Keeping this in mind, we developed several tools, including social theater, where we run community level performances on issues like violence against women, preferences for the male child, girl’s education, and more to start a community level dialogue on many of these issues.
Photo Credit: Kashf Foundation
Another very effective tool that we have developed is undertaking gender trainings with males and young boys on gender roles and responsibilities and the need for economically engaging women as active partners in managing the family’s future. At the same time, we also invest in women’s financial management capacity by providing financial education and enterprise management trainings so that they can make better financial choices. There is also a need for positive role modeling for women, which we have tried to influence by running public service campaigns but with a twist.
In the past we have developed tele nouvelles or soap operas on television that highlight key social issues like child marriage, domestic violence, economic empowerment and child sexual abuse, to not only raise awareness on these issues but to provide solutions on how to tackle these both at the individual and at the level of the society. Our latest campaign on child sexual abuse in 2016 became one of the most popular drama serials in the country and was most watched despite its social and reality based story.
Related article: “SDG 5: ACHIEVING GENDER EQUALITY”
Empowering women also requires investing in leadership opportunities. Our approach is to improve women’s social and economic standing within their households, while also enabling them to build broader business level networks within their communities.
This particular aspect is critical in order to ensure the long term viability of women led businesses, for many times female enterprises flounder due to lack of access to markets and networks. As part of Kashf’s business enterprise training, female entrepreneurs are practically exposed to market negotiations through visits to markets, where they liaise with vendors and understand market demand for their products. 12 percent of women entrepreneurs who graduated from Kashf’s enterprise management trainings were able to establish sustained business linkages, which allowed them to substantially increase revenues and sales.
Photo Credit: Kashf Foundation
The health and in particular reproductive health status of women, also impacts their empowerment and gender equality, as the high fertility burden takes a very heavy toll on women and children as well. There is no doubt that girls’ education is a great equalizer in terms of changing fertility dynamics, however, with low levels of female literacy that are prevalent in Pakistan women continue to be caregivers within their families and health contingencies often push women out of their economic role.
As an institution working to promote women’s empowerment and poverty alleviation, addressing health care was another important aspect for which we designed a women friendly health insurance product that covers the entire family for an amount of $1.50 per month for hospitalization.
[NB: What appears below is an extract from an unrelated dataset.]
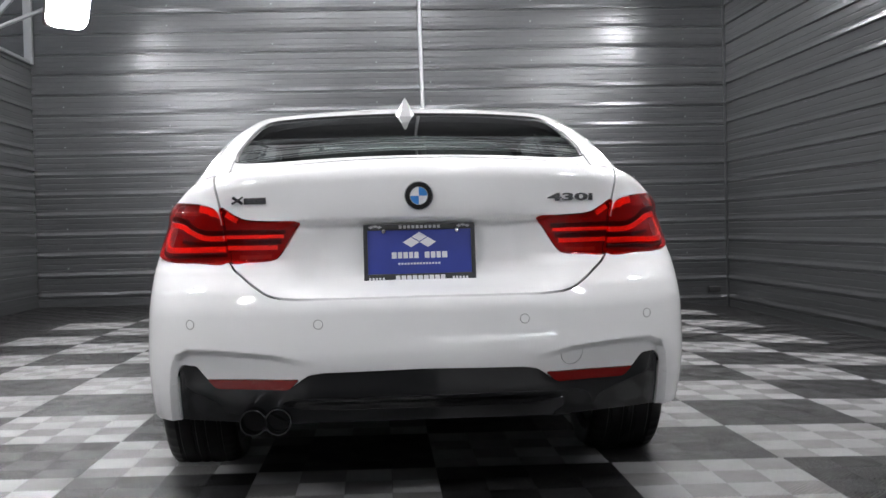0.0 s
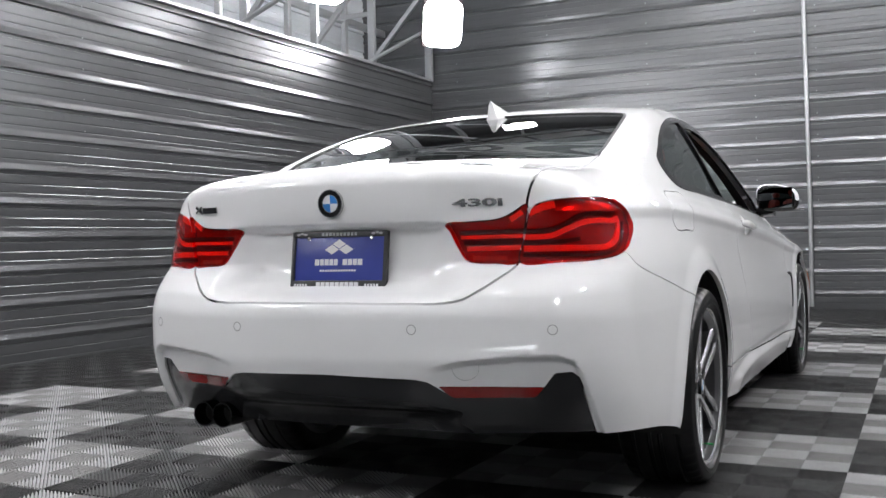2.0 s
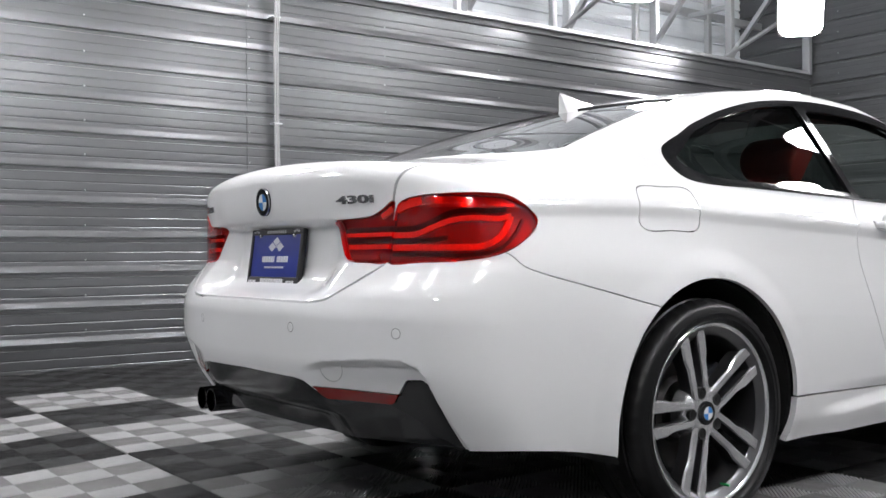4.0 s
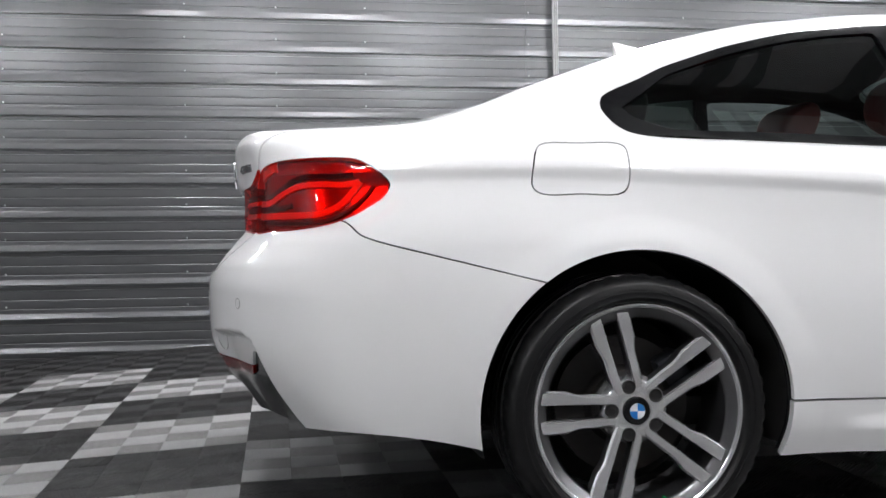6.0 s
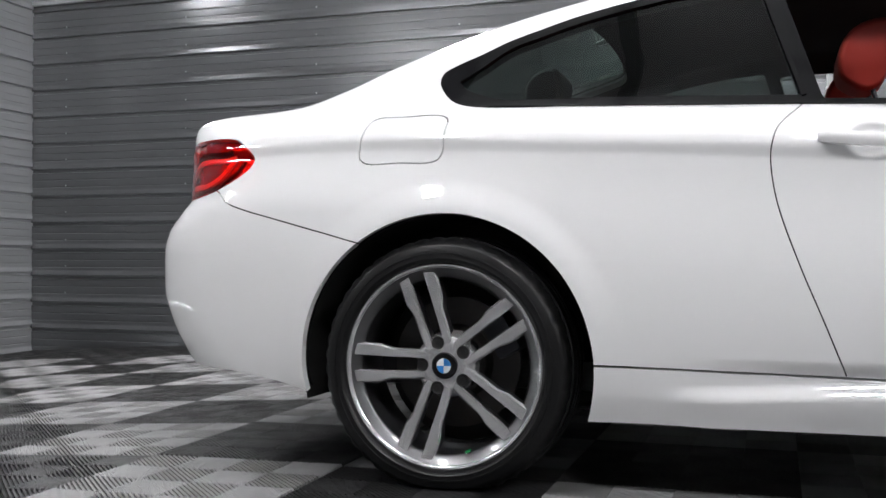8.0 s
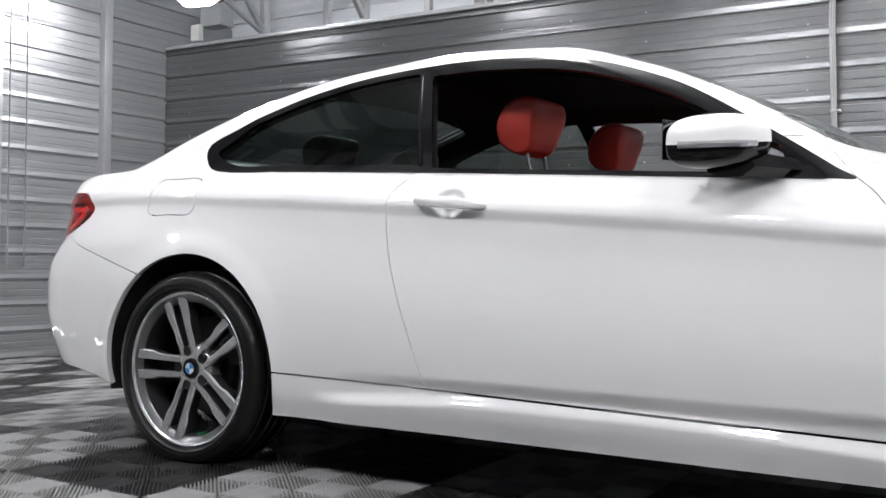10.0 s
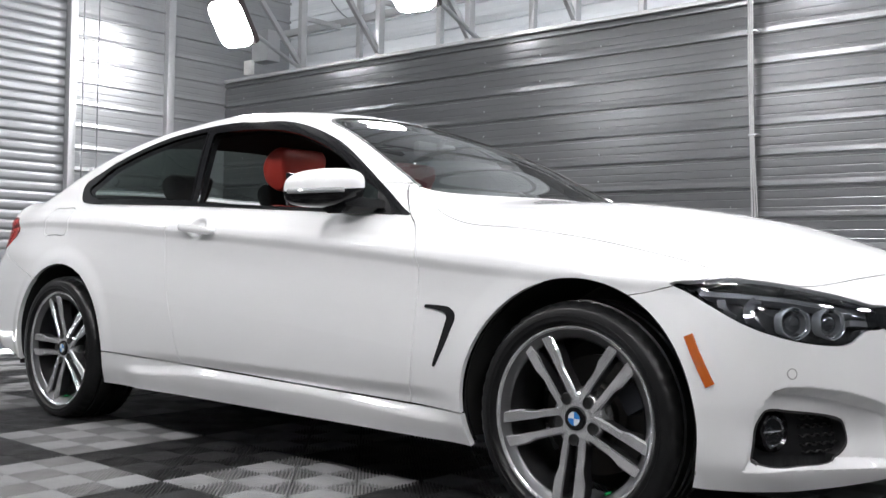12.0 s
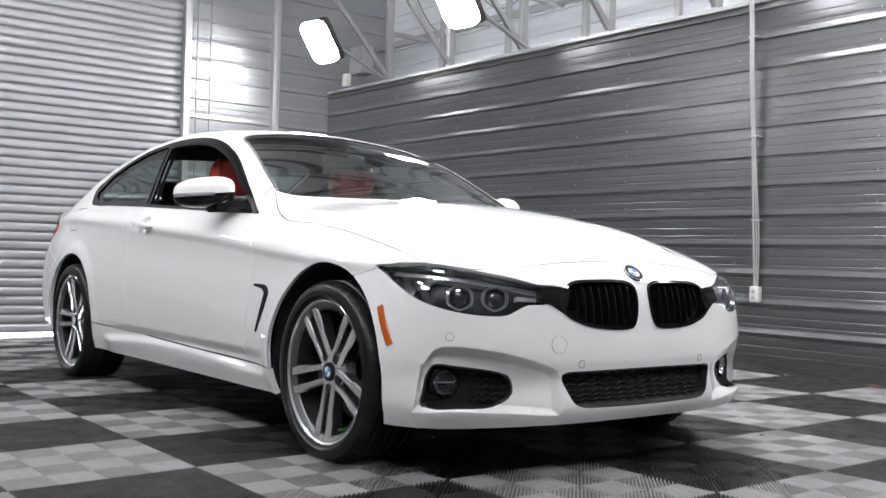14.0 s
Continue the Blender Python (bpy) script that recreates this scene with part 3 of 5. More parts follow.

What we have seen in this product is that almost 50 percent of the claims were actually from females, which upon further investigation highlighted that often women under value their own health, and it was only after the health insurance cover that they addressed some of their primary health care issues. So empowerment can be both about changing attitudes, but also about providing sustainable access to women centric services.
… there is no doubt investing in the empowerment of women and girls is the right and the smart thing to do…
Over the past 20 years, we have worked with 1.5 million women entrepreneurs and their families, at times it is a journey of moving 5 steps forward and at others it has meant taking stock to provide new solutions to address old problems. However, there is no doubt investing in the empowerment of women and girls is the right and the smart thing to do, but it requires consistency, innovation and the will to change things around.